One of the magazine's financial backers is Michael Ashcroft, the right wing multi-millionaire who bankrolls the Conservative Party. Total Politics has its office in Ashcroft's basement, next to the Liberal Democrat headquarters in Cowley Street, Westminster. Ashcroft owns 25 per cent of the magazine, Iain Dale and his partner (with whom he recently went through a civil ceremony) own 65 per cent; the remaining fifth is owned by "various backers".

This Ashcroft/Dale axis prompted suspicion about the nature of the product, even prompting 34 Labour MPs and two Lib Dems to sign a Commons motion tabled by the Labour MP Peter Kilfoyle inviting colleagues to chuck their free copies of Total Politics in the bin.

"I knew it would be controversial," Dale says. "If you want to sell a magazine as being politically independent, probably the two people you should not have involved are Michael Ashcroft and me. It's incredible the number of people who think he must stand over my shoulder the whole time, but I have seen him four times, and two of those were in the street.

"I took the view that if someone like Michael Ashcroft has decided that this is something that can make a profit, and has decided to invest his money in it, that has to be a good thing. It is a completely commercial agreement. They expect to get a return on their investment."

At a personal level , Dale is not looking for a seat in the Commons any more – at least not this year – and mildly regrets some of the 'cheerleading' he has done on his blog for the Conservative Party. His first commitment is to make Total Politics work as a commercial proposition. And he is emphatic that it is not a Tory magazine, although it is owned by Tories. Its editor, Sarah MacKinlay, is the daughter of a Labour MP, its political editor is a Lib Dem.

"Frankly, if anybody wishes to believe that this is going to be some sort of Tory rag, there is nothing I can do to dissuade them until they see the magazine, and make their own judgement," Dale says. "I defy anyone to look through the magazine and find any party political agenda at all – apart from that part of our mission statement where we say that we want to produce a magazine that is unremittingly positive about politics.

"I think a lot of people in politics are fed up with the fact that there is so much negativity around. We will provide a magazine that looks at political campaigning in a way that others don't. It's the sort of thing that unites all the readers. All elected politicians have something in common, they want to get re-elected; so if we can provide them with new ideas, new examples of things that have happened in other countries, they are going to be interested."

This is an interesting statement, because if there is anyone who is unremittingly negative about politicians and the political process, it is surely Iain Dale's anarchistic friend Paul Staines, who blogs as Guido Fawkes. But although they are friends, they are not political twins.

"I think people believe that we meet in a secret huddle every week. I have only met him probably a dozen times in my life," Dale says. "He has got his own agenda. I understand some of it, I even share some of it, but I don't agree with his constant trashing of the mainstream media. I've never taken this view that the internet and the mainstream media can't live perfectly well alongside each other."
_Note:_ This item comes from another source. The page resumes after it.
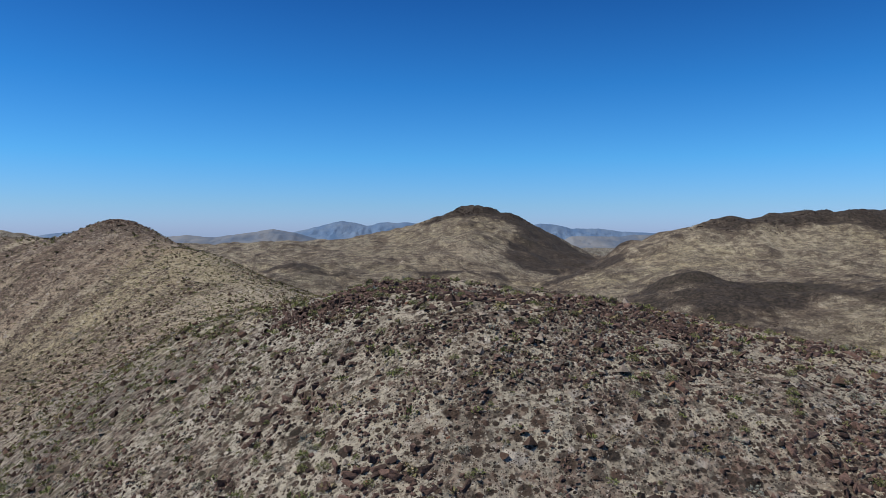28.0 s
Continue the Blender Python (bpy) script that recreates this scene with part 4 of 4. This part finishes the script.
butte, mesa = bpy.data.objects["butte"], bpy.data.objects["mesa"]
rim(butte, "rimrock", 72, 1930, 40, 38, 0, 500, 0.7, 2.2, "black rimrock blocks", rs)
rim(butte, "lower_rimrock", 80, 1930, 98, 68, 0, 500, 0.7, 2.2, "black rimrock blocks", rs)
rim(mesa, "rimrock", 500, 1505, 95, 60, -8, 600, 0.7, 2.0, "black rimrock blocks", rs)
rim(mesa, "high_rimrock", 690, 1452, 55, 50, -8, 450, 0.7, 2.0, "black rimrock blocks", rs)


# ---- rock outcrops, each of tilted slabs ----
def part(name, me, parent, m, label=""):
    ob = new(name, me)
    ob.parent = parent
    ob.matrix_local = m
    return tagged(ob, label)


def shard_shape(seed, long, thick):
    """A broken slab: a block with uneven corners and a ridge across its top."""
    q = np.random.RandomState(seed)
    v = np.array([(a, b, c) for c in (-1, 1) for a, b in ((-1, -1), (1, -1), (1, 1), (-1, 1))], float) * (0.62 * long, 0.55, 0.5 * thick)
    v *= q.uniform(0.6, 1.2, v.shape)
    v = np.concatenate([v, [(q.uniform(-0.3, 0.3) * long, q.uniform(-0.2, 0.2), 0.85 * thick), (0.72 * long, q.uniform(-0.3, 0.3), q.uniform(-0.2, 0.3) * thick)]])
    f = [(4, 5, 8), (5, 6, 8), (6, 7, 8), (7, 4, 8), (0, 4, 7), (0, 7, 3), (0, 1, 5), (0, 5, 4), (2, 3, 7), (2, 7, 6), (1, 2, 9), (2, 6, 9), (6, 5, 9), (5, 1, 9), (0, 2, 1), (0, 3, 2)]
    return v, np.array(f)


SLABS = {}


def slabs(mat):
    if mat.name not in SLABS:
        SLABS[mat.name] = [mesh_from("slab", *shard_shape(61 + i, r, f), mat) for i, (r, f) in enumerate(((1.7, 0.5), (1.5, 0.6), (2.0, 0.5), (1.2, 0.8), (2.3, 0.42), (1.0, 0.9), (1.6, 0.7)))]
    return SLABS[mat.name]


def outcrop(label, x, y, long, wide, turn, n, low, high, dip, mat, seed, strike=0.0, fall=0.0, loose=1.0):
    r = np.random.RandomState(seed)
    z = float(height_at(x, y))
    ob = new("rock_outcrop")
    ob.location = (x, y, z)
    tagged(ob, label, "rock outcrop")
    c, s = math.cos(radians(turn)), math.sin(radians(turn))
    u, v = np.clip(r.randn(n), -2, 2) * long * 0.5, np.clip(r.randn(n), -2, 2) * wide * 0.5
    px, py = x + u * c - v * s, y + u * s + v * c
    pz = height_at(px, py)
    for a, b, h in zip(px, py, pz):
        k = r.uniform(low, high)
        m = Matrix.Translation((a - x, b - y, h - z + 0.12 * k)) @ pose(0, 0, 0, dip + r.randn() * 18 * loose, fall + r.randn() * 16 * loose, strike + r.randn() * 38 * loose) @ Matrix.Diagonal((k * r.uniform(0.8, 1.3), k, k * r.uniform(0.8, 1.2), 1))
        part("slab", slabs(mat)[r.randint(7)], ob, m)
    return ob


outcrop("rusty red-brown outcrop of tilted slabs on a pale bench", -27, 328.5, 20, 5, -35, 420, 0.22, 0.85, 52, UMBER, 1, -40, 0, 0.5)
outcrop("low rusty dark outcrop of broken slabs on a pale bench", -92, 338.5, 15, 3.5, 20, 220, 0.2, 0.75, 45, UMBER, 2, 10, 0, 0.6)
outcrop("tan bedrock outcrop rising from the bench", -42, 287, 8, 4, 0, 40, 0.3, 0.9, 60, GREY_STONE, 3, 70)
outcrop("dark brown rocky knob on the lower slope", -53, 404, 8, 6, 0, 150, 0.18, 0.55, 50, VARNISHED, 4, -30)
outcrop("dark cracked ledges on the hillside", -34, 407, 8, 2.6, -35, 48, 0.25, 0.7, 18, UMBER, 5, -35, 0, 0.6)
outcrop("black leaning slab on the stony slope", 67.9, 325.3, 2.2, 0.6, -55, 8, 0.8, 1.6, 75, BASALT, 6, -62, 14)
outcrop("dark outcrop on the crest of the near spur", -131, 245, 5, 3, 0, 44, 0.3, 0.9, 40, BASALT, 7)
outcrop("black cliff of broken rock below the summit", 18, 417.5, 2.6, 8, 0, 260, 0.15, 0.46, 45, BASALT, 8, 60)
outcrop("dark ragged rock rib below the summit", 6, 421.5, 3.2, 7, 8, 200, 0.14, 0.42, 45, BASALT, 9, 50)
outcrop("dark jagged rocks on top of a hill", -105, 610, 15, 6, 0, 160, 0.15, 0.4, 30, VARNISHED, 10)
outcrop("dark rocks on a round knoll of the crest", 131, 447, 17, 6, 0, 100, 0.3, 0.9, 40, VARNISHED, 11)
outcrop("brown rock spine along the hilltop", -9, 452.5, 9, 3.4, -10, 340, 0.1, 0.27, 66, RED_BROWN, 12, 30)
outcrop("brown rock ledge on the hilltop", 10, 446, 14, 3.5, -8, 150, 0.08, 0.25, 58, RED_BROWN, 13, 60)

for i, (px, py, long, wide, turn) in enumerate(((-14, 441, 7, 3, 30), (-3, 447, 6, 3, -10), (23, 446, 7, 3, 15), (31, 437, 6, 4, -30), (11, 439, 6, 3, 60), (-9, 431, 7, 3, -20), (17, 431, 6, 4, 40), (36, 446, 7, 3, 0), (-22, 433, 5, 3, 10), (2, 455, 8, 2.5, 5))):
    outcrop("cluster of broken red-brown rock on the hilltop", px, py, 0.7 * long, 0.8 * wide, turn, 75, 0.12, 0.4, 62, RED_BROWN, 30 + i, turn + 20)

outcrop("jumble of jagged red-brown rock along the hilltop", -5, 450, 14, 3.5, -14, 320, 0.08, 0.24, 64, RED_BROWN, 51, 20)


# ---- boulders nearest the way ----
r = np.random.RandomState(77)
stones = [mesh_from("boulder", v, f, RED_BROWN) for v, f in LARGE] + [mesh_from("boulder", v, f, RUSTY) for v, f in LARGE[:2]] + [mesh_from("boulder", v, f, GREY_STONE) for v, f in LARGE[2:4]]
bx, by = r.normal(4, 26, 260), 456 - np.abs(r.normal(0, 26, 260))
bz = height_at(bx, by)
for a, b, h in zip(bx, by, bz):
    k = float(np.clip(np.exp(r.randn() * 0.45 - 1.65), 0.11, 0.3))
    ob = new("boulder", stones[r.randint(len(stones))])
    ob.matrix_world = Matrix.Translation((a, b, h + 0.12 * k)) @ pose(0, 0, 0, r.randn() * 18, r.randn() * 18, r.uniform(0, 360)) @ Matrix.Diagonal((k, k, k * 0.9, 1))
    tagged(ob, "angular brown boulder lying on the stony hilltop", "boulder", "boulders on the hilltop")


# ---- shrubs and yuccas nearest the way ----
def stem_mesh(seed):
    bm = bmesh.new()
    q = np.random.RandomState(seed)
    for i in range(7):
        d = Vector((q.randn() * 0.5, q.randn() * 0.5, 1.0)).normalized()
        m = Matrix.Translation(d * 0.33) @ d.to_track_quat("Z", "Y").to_matrix().to_4x4()
        bmesh.ops.create_cone(bm, cap_ends=False, segments=4, radius1=0.035, radius2=0.012, depth=0.72, matrix=m)
    me = bpy.data.meshes.new("stem")
    bm.to_mesh(me)
    bm.free()
    me.materials.append(BARK)
    return me


def shrub(label, leaves, leaf, high, spiky, mat, seed):
    ob = tagged(new("shrub"), label, "shrub", "shrubs on the hilltop")
    part("stem", stem_mesh(seed), ob, Matrix())
    part("foliage", mesh_from("foliage", *bush_shape(seed, leaves, leaf, high, spiky), mat), ob, Matrix())
    return ob


kinds = [shrub("green creosote shrub growing among stones", 460, 0.075, 0.95, 0.3, GREEN_LEAF, 91), shrub("green creosote shrub growing among stones", 420, 0.08, 1.0, 0.3, GREEN_LEAF, 92),
         shrub("silver-grey rounded bush growing among stones", 400, 0.075, 0.7, 0.2, PALE_LEAF, 93), shrub("dark olive scrub bush on stony ground", 320, 0.09, 0.8, 0.3, OLIVE_LEAF, 94),
         shrub("yellow dry grass tuft on stony ground", 200, 0.12, 0.8, 1.4, DRY_LEAF, 95)]
sx, sy = np.concatenate([r.uniform(-62, 45, 150), r.uniform(-48, -8, 90), r.uniform(-22, 34, 130)]), np.concatenate([r.uniform(408, 530, 150), r.uniform(428, 470, 90), r.uniform(432, 463, 130)])
sz = height_at(sx, sy)
for i, (a, b, h) in enumerate(zip(sx, sy, sz)):
    k = float(r.uniform(0.26, 0.62))
    m = pose(a, b, h - 0.02, 0, 0, r.uniform(0, 360))
    ob = kinds[i] if i < 5 else copy_thing(kinds[r.choice(5, p=(0.36, 0.3, 0.14, 0.1, 0.1))], m)
    ob.matrix_world = m
    ob.scale = (k, k, k)


def blade_mesh(seed, n=46):
    q = np.random.RandomState(seed)
    d = q.randn(n, 3)
    d[:, 2] = np.abs(d[:, 2]) + 0.1
    d /= np.linalg.norm(d, axis=1)[:, None]
    side = np.cross(d, q.randn(n, 3))
    side /= np.linalg.norm(side, axis=1)[:, None]
    long = q.uniform(0.35, 0.55, (n, 1))
    v = np.stack([d * 0.04 - side * 0.022, d * 0.04 + side * 0.022, d * long], 1).reshape(-1, 3)
    return v, np.arange(3 * n).reshape(-1, 3)


def yucca(seed):
    q = np.random.RandomState(seed)
    ob = tagged(new("yucca"), "spiky dark green yucca on open desert ground", "yucca", "yuccas on the slopes")
    for j in range(1 + seed % 3):
        high = q.uniform(0.3, 0.75)
        lean = pose(q.uniform(-0.15, 0.15), q.uniform(-0.15, 0.15), 0, q.randn() * 9, q.randn() * 9, 0)
        bm = bmesh.new()
        bmesh.ops.create_cone(bm, cap_ends=True, segments=7, radius1=0.13, radius2=0.09, depth=high, matrix=Matrix.Translation((0, 0, high / 2 - 0.08)))
        me = bpy.data.meshes.new("trunk")
        bm.to_mesh(me)
        bm.free()
        me.materials.append(BARK)
        trunk = part("trunk", me, ob, lean)
        part("leaf_rosette", mesh_from("leaf_rosette", *blade_mesh(seed * 7 + j), SCRUB_LEAF if j % 2 else GREEN_LEAF), trunk, Matrix.Translation((0, 0, high - 0.1)))
    return ob


plants = [yucca(i) for i in range(1, 6)]
yx = np.concatenate([r.uniform(-105, -5, 26), r.uniform(-60, 40, 16), r.uniform(-130, -90, 6)])
yy = np.concatenate([r.uniform(285, 335, 26), r.uniform(475, 560, 16), r.uniform(330, 350, 6)])
yz = height_at(yx, yy)
for i, (a, b, h) in enumerate(zip(yx, yy, yz)):
    m = pose(a, b, h, 0, 0, r.uniform(0, 360))
    ob = plants[i] if i < 5 else copy_thing(plants[r.randint(5)], m)
    ob.matrix_world = m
The magazine has got off to a creditable start by getting an interview with Gordon Brown, which reveals – among other trivia – that the last film to make him cry was Hotel Rwanda.

It was secured, through great persistence, by Sarah MacKinlay, who was slotted into a gap in the Prime Minister's diary so small that on her way out of his office, she had to be hidden in a broom cupboard to keep her out of the way of the next world leader entering the building.

Of perhaps more significance to the magazine's long-term health is about 18 pages of advertising, none of it given away or sold for peppercorn, Dale insists. The Total Politics advertising rates are cheaper than those charged by its most obvious rival, The House Magazine, which is distributed free to MPs, but not to councillors.

"If we get a good number of subscriptions and a good number of news-stand sales, that's the icing on the cake for us," says Dale of a magazine which the public can buy for £3.99.

"Success or failure of Total Politics will depend on the advertising." Despite some initial anxiety when the advertising did not seem to be materialising, Dale adds: "I now have confidence that it could work as a commercial entity."